When more than one mean square must be combined to achieve the appropriate expectation, an approximation is employed to determine the appropriate degrees of freedom (Satterthwaite; 1946). When effects other than the effect of interest are listed after the Q in the output, tests of hypotheses involving the effect of interest are not valid unless all other fixed effects involved in it are assumed to be zero. When tests such as these are performed by using the TEST option in the RANDOM statement, a note is displayed reminding you that further assumptions are necessary for the validity of these tests. Remember that although the tests are not valid unless these assumptions are made, this does not provide a basis for these assumptions to be true. The particulars of a given experiment must be examined to determine whether the assumption is reasonable.
See Goodnight and Speed (1978), Milliken and Johnson (1984, Chapters 22 and 23), and Hocking (1985) for further theoretical discussion.
The formulation and parameterization of the expected mean squares for random effects in mixed models are ongoing items of controversy in the statistical literature. Confusion arises over whether or not to assume that terms involving fixed effects sum to zero. Cornfield and Tukey (1956), Winer (1971), and others assume that they do sum to zero; Searle (1971), Hocking (1973), and others (including PROC GLM) do not.
Different assumptions about these sum-to-zero constraints can lead to different expected mean squares for certain terms, and hence to different F and values.
For arguments in favor of not assuming that terms involving fixed effects sum to zero, see Section 9.7 of Searle (1971) and Sections 1 and 4 of McLean, Sanders, and Stroup (1991). Other references are Hartley and Searle (1969) and Searle, Casella, and McCulloch (1992).
When you use the RANDOM statement, by default the GLM procedure produces the Type III expected mean squares for model effects and for contrasts specified before the RANDOM statement. In order to obtain expected values for other types of mean squares, you need to specify which types of mean squares are of interest in the MODEL statement. For example, in order to obtain the Type IV expected mean squares for effects in the RANDOM and CONTRAST statements, specify the SS4 option in the MODEL statement. If you want both Type III and Type IV expected mean squares, specify both the SS3 and SS4 options in the MODEL statement. Since the estimable function basis is not automatically calculated for Type I and Type II SS, the E1 (for Type I) or E2 (for Type II) option must be specified in the MODEL statement in order for the RANDOM statement to produce the expected mean squares for the Type I or Type II sums of squares. Note that it is important to list the fixed effects first in the MODEL statement when requesting the Type I expected mean squares.

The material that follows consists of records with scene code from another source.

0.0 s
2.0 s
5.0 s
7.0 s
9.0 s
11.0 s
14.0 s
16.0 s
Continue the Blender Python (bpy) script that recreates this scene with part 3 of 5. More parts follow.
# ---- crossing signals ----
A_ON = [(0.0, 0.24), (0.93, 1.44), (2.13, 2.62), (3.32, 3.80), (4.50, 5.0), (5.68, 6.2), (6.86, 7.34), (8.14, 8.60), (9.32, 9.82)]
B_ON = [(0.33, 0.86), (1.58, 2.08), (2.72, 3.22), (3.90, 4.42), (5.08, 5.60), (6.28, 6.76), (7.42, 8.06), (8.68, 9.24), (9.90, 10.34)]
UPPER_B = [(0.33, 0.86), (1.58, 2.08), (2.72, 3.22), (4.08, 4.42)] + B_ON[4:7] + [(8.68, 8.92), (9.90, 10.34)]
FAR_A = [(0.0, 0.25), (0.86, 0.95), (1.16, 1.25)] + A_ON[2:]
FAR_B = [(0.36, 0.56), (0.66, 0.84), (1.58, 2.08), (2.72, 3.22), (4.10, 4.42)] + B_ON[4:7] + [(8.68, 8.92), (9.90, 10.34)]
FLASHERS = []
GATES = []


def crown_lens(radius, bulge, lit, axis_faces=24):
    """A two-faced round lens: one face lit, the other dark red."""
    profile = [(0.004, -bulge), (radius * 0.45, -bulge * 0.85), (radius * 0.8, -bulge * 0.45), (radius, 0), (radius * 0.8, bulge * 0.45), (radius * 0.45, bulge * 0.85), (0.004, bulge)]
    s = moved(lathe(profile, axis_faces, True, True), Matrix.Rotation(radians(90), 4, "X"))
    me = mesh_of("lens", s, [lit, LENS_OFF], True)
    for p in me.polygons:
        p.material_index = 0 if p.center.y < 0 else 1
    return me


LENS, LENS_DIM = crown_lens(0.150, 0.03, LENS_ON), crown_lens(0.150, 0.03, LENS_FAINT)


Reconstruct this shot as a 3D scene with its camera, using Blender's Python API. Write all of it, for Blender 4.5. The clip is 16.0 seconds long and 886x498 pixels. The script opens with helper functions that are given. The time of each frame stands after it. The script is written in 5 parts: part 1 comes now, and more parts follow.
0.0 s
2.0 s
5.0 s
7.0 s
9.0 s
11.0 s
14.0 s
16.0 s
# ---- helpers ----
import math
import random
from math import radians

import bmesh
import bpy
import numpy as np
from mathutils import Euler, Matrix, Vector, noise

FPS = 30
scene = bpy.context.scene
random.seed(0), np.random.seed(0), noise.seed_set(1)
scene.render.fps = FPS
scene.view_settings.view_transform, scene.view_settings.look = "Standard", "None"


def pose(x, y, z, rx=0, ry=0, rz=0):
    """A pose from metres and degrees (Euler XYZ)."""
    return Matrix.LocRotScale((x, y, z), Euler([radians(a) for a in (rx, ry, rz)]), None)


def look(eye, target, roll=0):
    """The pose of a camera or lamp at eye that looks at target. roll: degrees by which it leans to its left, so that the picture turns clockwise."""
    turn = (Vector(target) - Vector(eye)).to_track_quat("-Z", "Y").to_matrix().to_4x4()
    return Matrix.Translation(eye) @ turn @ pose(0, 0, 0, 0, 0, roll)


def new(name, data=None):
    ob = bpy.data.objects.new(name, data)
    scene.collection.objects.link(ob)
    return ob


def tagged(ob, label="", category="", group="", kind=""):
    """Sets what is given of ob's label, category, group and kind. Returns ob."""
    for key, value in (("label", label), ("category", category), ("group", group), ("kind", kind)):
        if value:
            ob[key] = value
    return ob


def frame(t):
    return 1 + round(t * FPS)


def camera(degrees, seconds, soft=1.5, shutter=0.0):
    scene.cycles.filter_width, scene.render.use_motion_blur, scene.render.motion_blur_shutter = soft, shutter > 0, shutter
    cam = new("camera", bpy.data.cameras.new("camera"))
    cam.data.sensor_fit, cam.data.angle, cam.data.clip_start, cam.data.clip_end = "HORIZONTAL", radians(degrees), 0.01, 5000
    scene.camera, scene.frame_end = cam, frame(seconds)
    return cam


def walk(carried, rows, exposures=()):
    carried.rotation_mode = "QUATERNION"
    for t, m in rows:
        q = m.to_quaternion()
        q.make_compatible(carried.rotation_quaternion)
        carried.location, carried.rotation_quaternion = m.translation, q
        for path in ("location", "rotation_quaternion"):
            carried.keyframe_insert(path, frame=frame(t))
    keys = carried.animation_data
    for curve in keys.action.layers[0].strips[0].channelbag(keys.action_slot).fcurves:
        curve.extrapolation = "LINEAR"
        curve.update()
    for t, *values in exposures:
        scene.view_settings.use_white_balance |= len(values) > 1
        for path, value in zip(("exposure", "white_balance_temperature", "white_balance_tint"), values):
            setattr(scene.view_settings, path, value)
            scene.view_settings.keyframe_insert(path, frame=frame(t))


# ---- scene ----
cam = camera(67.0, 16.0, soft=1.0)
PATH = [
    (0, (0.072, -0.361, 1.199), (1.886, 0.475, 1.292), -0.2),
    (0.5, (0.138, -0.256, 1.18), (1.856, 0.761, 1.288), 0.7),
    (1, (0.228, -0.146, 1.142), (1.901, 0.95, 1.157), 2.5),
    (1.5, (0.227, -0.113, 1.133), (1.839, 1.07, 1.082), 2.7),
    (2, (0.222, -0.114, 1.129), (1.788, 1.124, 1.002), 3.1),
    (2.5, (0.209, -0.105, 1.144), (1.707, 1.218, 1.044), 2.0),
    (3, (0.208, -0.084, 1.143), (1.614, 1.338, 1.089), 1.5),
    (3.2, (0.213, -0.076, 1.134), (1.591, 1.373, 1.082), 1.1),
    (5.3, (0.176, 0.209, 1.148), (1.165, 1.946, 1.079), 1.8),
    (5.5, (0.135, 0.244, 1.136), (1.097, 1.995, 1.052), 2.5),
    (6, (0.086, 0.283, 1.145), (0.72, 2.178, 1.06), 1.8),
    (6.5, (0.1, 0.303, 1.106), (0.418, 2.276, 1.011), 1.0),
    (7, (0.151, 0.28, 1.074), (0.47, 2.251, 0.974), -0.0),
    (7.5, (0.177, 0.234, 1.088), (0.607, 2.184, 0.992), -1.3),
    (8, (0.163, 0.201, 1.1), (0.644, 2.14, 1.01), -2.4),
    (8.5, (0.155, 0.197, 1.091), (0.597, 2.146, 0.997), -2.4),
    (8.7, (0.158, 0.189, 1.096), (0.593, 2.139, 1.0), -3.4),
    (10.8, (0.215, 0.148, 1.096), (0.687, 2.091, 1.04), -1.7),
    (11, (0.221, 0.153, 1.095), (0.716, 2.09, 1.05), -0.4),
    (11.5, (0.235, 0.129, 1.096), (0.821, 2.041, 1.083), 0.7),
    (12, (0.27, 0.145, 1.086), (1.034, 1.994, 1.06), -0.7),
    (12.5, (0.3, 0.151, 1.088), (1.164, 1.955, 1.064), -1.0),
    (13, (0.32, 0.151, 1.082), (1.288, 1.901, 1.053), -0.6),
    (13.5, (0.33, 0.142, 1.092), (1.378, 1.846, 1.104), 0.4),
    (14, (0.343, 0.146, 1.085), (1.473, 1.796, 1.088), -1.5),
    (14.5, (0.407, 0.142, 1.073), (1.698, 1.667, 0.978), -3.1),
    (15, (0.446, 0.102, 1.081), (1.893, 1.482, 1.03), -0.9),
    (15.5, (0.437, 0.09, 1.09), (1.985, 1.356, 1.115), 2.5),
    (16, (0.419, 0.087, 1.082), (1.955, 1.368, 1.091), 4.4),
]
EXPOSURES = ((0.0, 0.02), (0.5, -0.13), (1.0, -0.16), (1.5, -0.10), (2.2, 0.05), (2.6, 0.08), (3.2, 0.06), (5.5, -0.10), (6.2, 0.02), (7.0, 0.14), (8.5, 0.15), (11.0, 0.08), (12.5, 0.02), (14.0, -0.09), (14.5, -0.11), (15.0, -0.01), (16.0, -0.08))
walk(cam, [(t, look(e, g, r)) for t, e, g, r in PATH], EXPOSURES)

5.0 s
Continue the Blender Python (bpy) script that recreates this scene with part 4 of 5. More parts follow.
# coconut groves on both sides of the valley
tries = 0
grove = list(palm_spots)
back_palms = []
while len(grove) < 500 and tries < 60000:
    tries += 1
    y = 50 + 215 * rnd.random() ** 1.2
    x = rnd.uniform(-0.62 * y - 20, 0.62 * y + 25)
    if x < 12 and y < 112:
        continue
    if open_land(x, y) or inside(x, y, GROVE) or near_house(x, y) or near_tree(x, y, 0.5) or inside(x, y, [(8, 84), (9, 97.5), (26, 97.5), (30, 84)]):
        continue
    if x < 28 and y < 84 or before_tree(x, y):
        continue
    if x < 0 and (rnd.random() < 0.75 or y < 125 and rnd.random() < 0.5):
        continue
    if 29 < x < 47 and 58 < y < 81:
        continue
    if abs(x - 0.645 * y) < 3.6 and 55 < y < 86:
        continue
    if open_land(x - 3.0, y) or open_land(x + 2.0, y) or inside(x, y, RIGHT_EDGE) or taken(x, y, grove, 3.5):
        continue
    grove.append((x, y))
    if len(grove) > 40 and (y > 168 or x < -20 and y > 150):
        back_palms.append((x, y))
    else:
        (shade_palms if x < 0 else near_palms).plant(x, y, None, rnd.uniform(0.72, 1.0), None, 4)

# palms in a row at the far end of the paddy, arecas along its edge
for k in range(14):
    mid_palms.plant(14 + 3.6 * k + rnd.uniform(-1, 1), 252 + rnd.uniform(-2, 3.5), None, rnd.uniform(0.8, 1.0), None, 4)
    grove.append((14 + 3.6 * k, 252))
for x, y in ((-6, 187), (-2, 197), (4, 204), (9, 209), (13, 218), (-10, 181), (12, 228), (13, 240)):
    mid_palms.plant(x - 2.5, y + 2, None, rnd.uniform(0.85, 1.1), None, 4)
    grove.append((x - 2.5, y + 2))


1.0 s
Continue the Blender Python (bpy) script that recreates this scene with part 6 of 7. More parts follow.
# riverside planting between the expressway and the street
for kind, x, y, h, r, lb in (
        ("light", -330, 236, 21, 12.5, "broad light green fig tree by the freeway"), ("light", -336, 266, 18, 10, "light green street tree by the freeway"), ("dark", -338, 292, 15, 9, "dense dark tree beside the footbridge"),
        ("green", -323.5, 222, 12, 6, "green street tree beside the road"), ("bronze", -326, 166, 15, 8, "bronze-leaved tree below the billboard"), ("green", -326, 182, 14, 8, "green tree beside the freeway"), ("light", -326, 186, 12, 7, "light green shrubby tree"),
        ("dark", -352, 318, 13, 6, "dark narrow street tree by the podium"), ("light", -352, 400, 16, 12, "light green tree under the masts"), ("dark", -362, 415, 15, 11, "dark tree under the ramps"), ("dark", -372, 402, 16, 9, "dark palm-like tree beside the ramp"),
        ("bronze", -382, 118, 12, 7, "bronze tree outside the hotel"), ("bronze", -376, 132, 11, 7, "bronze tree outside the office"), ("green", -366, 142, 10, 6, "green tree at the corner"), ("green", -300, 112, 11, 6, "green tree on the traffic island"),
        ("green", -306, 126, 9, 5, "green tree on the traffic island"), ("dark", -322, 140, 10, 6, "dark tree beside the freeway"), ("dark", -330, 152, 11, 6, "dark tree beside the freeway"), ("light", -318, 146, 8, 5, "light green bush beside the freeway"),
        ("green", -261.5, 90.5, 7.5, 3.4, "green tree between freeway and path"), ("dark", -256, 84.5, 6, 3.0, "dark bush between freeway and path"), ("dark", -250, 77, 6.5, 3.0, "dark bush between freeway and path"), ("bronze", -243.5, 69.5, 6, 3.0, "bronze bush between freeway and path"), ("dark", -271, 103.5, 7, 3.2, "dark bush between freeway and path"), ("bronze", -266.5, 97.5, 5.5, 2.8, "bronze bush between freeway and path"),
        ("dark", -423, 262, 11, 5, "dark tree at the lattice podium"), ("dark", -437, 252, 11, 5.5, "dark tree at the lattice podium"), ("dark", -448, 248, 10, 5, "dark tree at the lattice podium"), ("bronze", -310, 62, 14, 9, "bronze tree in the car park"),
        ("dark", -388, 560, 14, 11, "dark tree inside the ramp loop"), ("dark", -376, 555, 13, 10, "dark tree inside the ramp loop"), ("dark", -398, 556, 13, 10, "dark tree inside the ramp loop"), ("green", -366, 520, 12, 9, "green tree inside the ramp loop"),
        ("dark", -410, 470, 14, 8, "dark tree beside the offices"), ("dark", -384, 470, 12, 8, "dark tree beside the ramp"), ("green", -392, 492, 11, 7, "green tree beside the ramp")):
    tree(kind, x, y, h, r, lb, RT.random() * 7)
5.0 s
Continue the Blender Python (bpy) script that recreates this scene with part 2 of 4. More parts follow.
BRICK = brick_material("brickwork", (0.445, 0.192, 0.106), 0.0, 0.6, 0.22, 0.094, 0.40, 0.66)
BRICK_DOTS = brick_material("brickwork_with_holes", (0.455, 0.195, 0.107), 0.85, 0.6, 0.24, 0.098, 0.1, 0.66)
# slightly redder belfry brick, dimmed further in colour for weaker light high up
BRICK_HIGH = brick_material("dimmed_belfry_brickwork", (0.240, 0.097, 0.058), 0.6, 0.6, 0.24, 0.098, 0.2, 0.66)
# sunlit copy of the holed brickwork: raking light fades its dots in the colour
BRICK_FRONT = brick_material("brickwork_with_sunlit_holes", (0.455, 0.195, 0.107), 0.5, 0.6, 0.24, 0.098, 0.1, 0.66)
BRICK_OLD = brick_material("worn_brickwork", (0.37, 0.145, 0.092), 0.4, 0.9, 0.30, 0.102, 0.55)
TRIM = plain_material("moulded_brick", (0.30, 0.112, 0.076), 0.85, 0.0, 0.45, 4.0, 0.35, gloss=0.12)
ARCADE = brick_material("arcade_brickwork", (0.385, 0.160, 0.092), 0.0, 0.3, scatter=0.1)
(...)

For example, suppose you have a two-way design with factors A and B in which the main effect for B and the interaction are random. In order to compute the Type III expected mean squares (in addition to the fixed-effect analysis), you can use the following statements:
proc glm; class A B; model Y = A B A*B; random B A*B; run;
Suppose you use the SS4 option in the MODEL statement, as follows:
proc glm; class A B; model Y = A B A*B / ss4; random B A*B; run;
Then only the Type IV expected mean squares are computed (as well as the Type IV fixed-effect tests). For the Type I expected mean squares, you can use the following statements:
proc glm; class A B; model Y = A B A*B / e1; random B A*B; run;
For each of these cases, in order to perform random-effect analysis of variance tests for each effect specified in the model, you need to specify the TEST option in the RANDOM statement, as follows:
proc glm; class A B; model Y = A B A*B; random B A*B / test; run;
The GLM procedure automatically determines the appropriate error term for each test, based on the expected mean squares.